*INPUT MATERIAL:*
-- -- --

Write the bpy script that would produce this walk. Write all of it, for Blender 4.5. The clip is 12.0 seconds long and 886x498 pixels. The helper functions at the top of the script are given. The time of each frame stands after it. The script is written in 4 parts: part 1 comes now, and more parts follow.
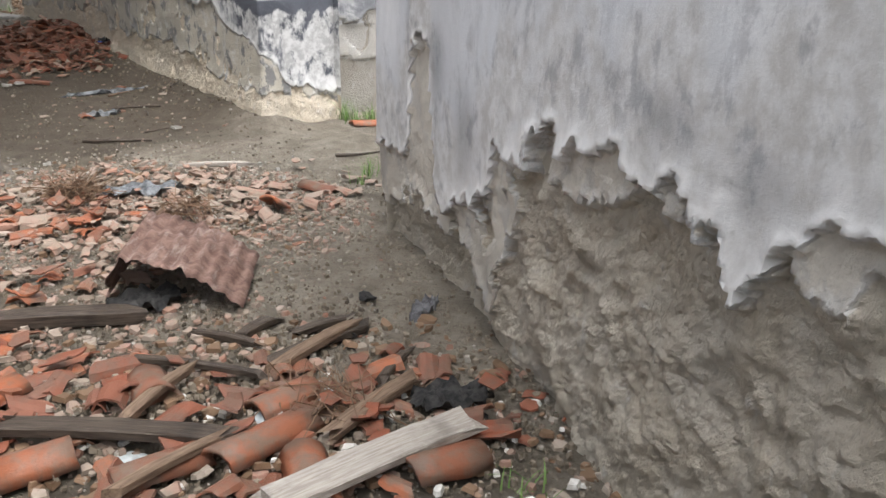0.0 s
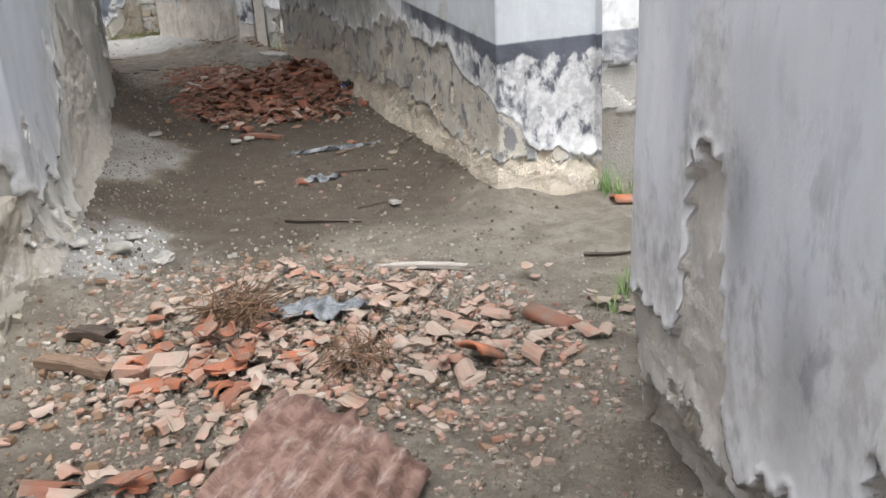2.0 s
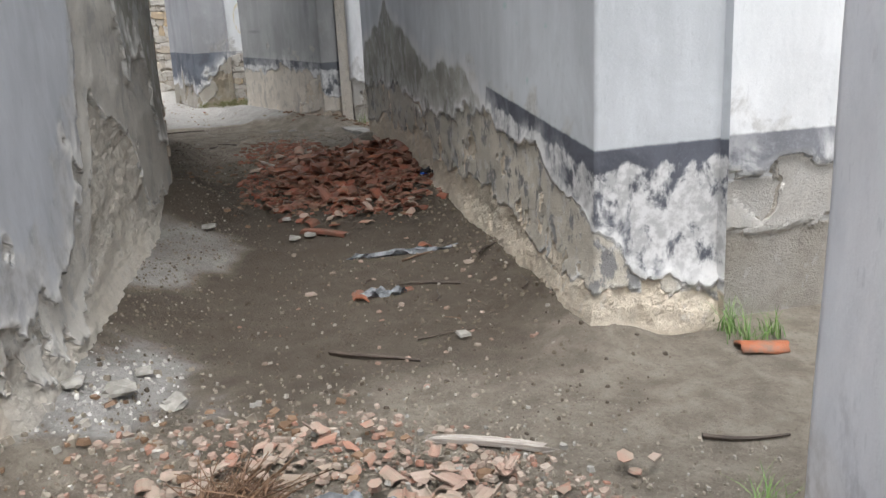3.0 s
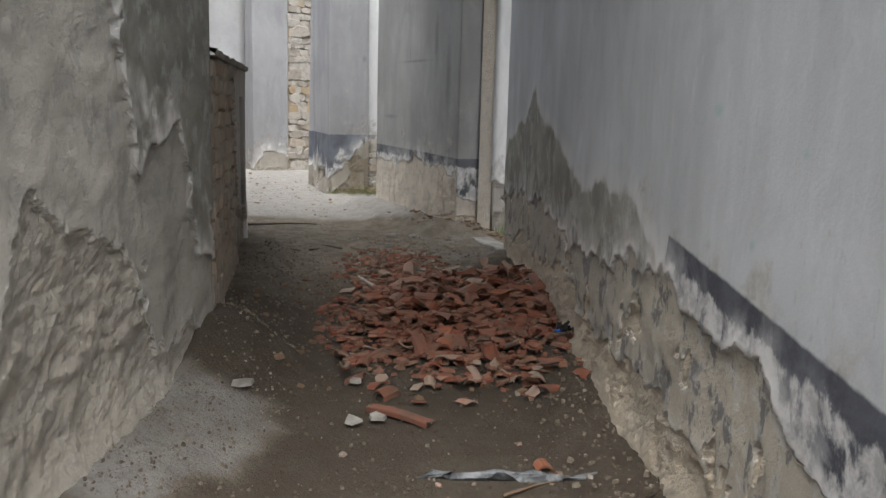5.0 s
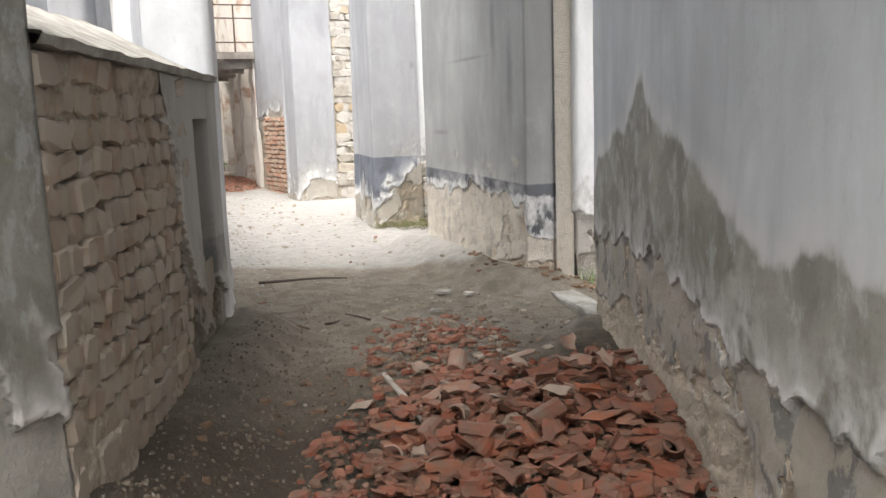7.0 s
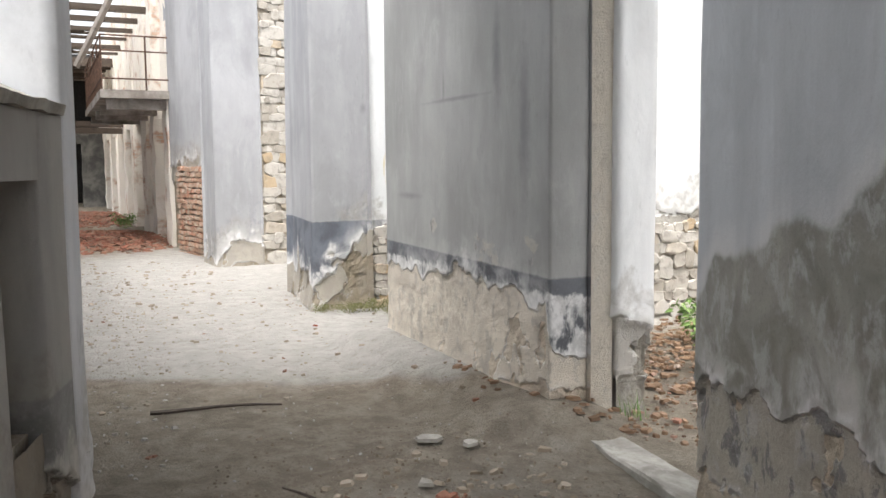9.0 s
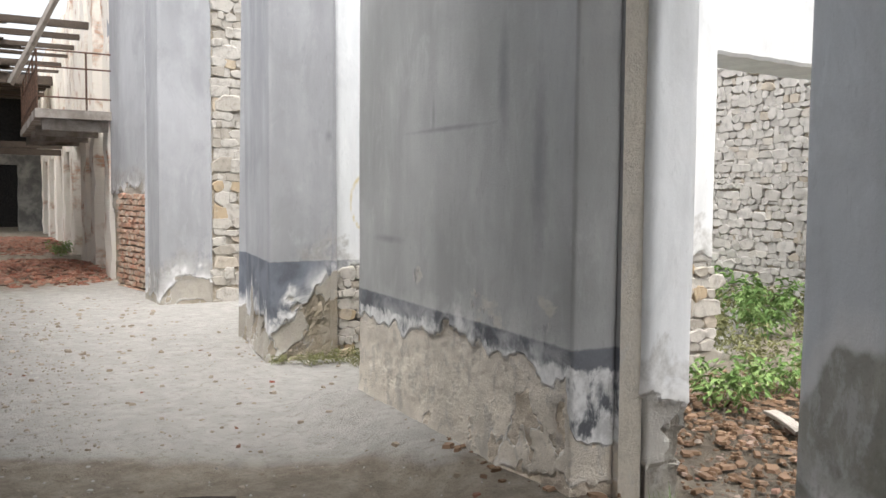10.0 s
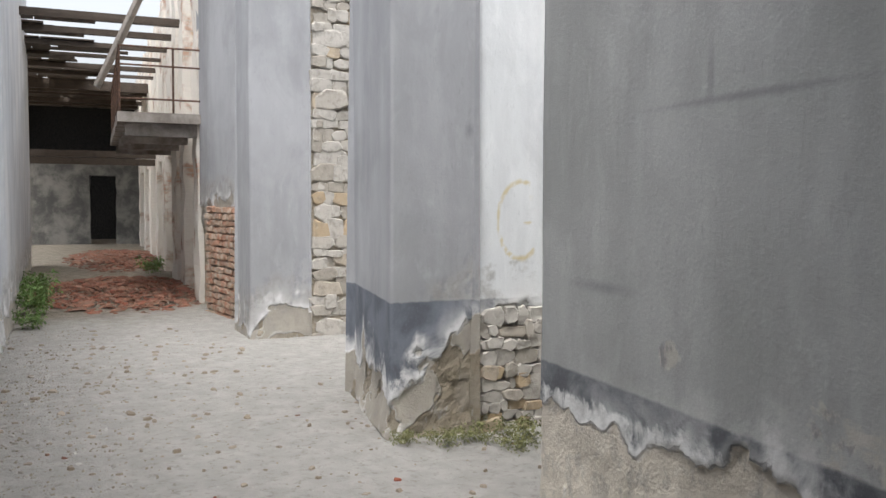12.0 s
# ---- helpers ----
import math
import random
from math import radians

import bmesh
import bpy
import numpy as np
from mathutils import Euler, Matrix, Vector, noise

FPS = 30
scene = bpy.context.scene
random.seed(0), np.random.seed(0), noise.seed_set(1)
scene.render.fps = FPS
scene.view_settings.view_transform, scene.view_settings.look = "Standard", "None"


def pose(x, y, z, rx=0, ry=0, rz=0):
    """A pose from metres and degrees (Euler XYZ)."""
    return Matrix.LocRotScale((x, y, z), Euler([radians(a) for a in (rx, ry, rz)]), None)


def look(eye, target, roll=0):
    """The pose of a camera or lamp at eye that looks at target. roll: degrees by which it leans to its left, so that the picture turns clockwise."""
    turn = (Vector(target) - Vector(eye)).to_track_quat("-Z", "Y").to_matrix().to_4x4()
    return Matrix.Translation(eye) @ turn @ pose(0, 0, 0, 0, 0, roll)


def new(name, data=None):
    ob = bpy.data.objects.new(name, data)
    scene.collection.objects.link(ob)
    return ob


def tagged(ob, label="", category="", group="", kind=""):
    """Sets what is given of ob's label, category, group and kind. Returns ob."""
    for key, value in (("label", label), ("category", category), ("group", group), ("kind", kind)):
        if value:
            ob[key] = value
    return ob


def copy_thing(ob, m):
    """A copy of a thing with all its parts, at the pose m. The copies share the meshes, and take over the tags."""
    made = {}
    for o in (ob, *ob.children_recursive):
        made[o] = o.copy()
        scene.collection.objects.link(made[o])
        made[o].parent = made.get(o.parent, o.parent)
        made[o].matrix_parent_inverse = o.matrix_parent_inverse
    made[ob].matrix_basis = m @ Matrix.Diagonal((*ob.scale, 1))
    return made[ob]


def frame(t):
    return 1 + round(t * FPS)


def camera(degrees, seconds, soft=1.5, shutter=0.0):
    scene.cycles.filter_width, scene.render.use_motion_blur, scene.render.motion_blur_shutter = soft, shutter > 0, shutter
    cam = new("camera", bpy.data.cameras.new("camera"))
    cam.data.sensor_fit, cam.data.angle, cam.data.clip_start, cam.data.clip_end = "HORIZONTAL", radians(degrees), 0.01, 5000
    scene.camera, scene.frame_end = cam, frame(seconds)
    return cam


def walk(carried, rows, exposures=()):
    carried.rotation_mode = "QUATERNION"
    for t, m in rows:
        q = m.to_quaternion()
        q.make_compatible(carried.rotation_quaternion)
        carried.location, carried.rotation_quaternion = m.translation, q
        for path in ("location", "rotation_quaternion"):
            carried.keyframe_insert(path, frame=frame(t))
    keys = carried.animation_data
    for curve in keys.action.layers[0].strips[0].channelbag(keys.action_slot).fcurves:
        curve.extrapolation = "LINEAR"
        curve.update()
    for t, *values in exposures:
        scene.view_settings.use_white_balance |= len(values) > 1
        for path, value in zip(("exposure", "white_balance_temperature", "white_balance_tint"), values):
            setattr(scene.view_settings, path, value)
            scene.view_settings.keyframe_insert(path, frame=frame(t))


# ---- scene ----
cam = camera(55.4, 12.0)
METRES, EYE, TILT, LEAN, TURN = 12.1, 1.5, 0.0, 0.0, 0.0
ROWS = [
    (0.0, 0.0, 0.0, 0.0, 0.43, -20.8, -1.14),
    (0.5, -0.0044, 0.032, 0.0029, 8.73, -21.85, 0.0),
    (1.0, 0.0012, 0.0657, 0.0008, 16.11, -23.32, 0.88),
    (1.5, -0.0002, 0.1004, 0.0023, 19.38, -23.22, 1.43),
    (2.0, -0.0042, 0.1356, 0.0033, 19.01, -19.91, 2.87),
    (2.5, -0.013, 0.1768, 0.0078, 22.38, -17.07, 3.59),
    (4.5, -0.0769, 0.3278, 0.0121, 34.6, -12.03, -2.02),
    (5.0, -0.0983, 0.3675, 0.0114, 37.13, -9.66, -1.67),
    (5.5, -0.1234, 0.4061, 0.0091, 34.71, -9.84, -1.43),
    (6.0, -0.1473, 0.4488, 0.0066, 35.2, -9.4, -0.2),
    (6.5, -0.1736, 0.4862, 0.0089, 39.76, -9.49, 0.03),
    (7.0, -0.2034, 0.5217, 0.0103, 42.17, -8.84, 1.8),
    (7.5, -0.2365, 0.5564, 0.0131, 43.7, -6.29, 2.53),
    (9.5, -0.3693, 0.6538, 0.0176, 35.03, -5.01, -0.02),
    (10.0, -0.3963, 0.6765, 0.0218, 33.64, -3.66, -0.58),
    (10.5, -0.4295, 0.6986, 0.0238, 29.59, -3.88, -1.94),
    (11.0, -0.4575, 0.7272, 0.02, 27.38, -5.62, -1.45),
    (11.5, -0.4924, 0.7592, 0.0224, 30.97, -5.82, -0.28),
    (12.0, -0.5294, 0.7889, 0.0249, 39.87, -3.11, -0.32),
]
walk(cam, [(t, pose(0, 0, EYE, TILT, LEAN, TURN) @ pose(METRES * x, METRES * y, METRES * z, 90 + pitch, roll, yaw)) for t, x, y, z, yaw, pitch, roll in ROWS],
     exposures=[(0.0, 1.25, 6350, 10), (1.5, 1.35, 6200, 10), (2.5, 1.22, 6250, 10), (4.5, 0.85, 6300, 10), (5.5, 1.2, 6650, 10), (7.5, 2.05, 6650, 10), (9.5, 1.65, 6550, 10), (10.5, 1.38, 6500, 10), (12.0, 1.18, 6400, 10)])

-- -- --

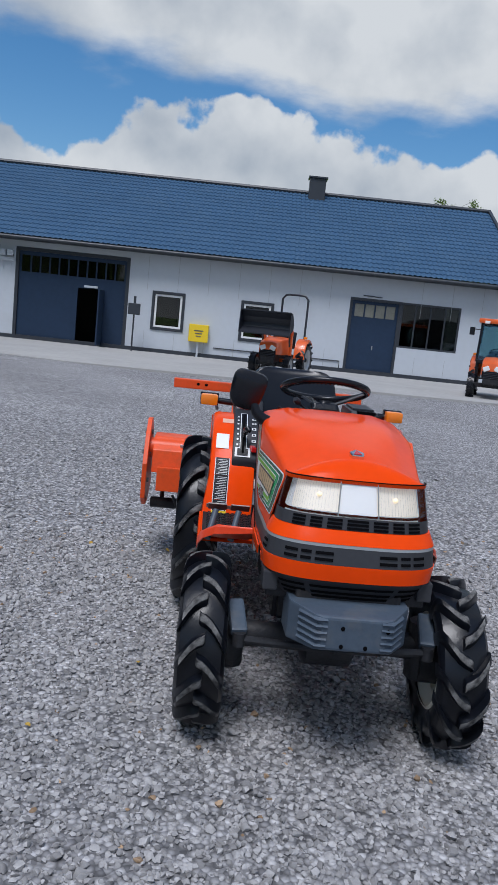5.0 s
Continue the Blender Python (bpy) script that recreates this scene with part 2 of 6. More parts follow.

-- -- --

*WHAT TO WORK ON:*
Using the entries above, write out exactly the lines from the one with "Write the bpy" through the one with "what is given", ends included. Leave out any pictures.

*RESPONSE BELOW:*
Write the bpy script that would produce this walk. Write all of it, for Blender 4.5. The clip is 12.0 seconds long and 886x498 pixels. The helper functions at the top of the script are given. The time of each frame stands after it. The script is written in 4 parts: part 1 comes now, and more parts follow.
0.0 s
2.0 s
3.0 s
5.0 s
7.0 s
9.0 s
10.0 s
12.0 s
# ---- helpers ----
import math
import random
from math import radians

import bmesh
import bpy
import numpy as np
from mathutils import Euler, Matrix, Vector, noise

FPS = 30
scene = bpy.context.scene
random.seed(0), np.random.seed(0), noise.seed_set(1)
scene.render.fps = FPS
scene.view_settings.view_transform, scene.view_settings.look = "Standard", "None"


def pose(x, y, z, rx=0, ry=0, rz=0):
    """A pose from metres and degrees (Euler XYZ)."""
    return Matrix.LocRotScale((x, y, z), Euler([radians(a) for a in (rx, ry, rz)]), None)


def look(eye, target, roll=0):
    """The pose of a camera or lamp at eye that looks at target. roll: degrees by which it leans to its left, so that the picture turns clockwise."""
    turn = (Vector(target) - Vector(eye)).to_track_quat("-Z", "Y").to_matrix().to_4x4()
    return Matrix.Translation(eye) @ turn @ pose(0, 0, 0, 0, 0, roll)


def new(name, data=None):
    ob = bpy.data.objects.new(name, data)
    scene.collection.objects.link(ob)
    return ob


def tagged(ob, label="", category="", group="", kind=""):
    """Sets what is given of ob's label, category, group and kind. Returns ob."""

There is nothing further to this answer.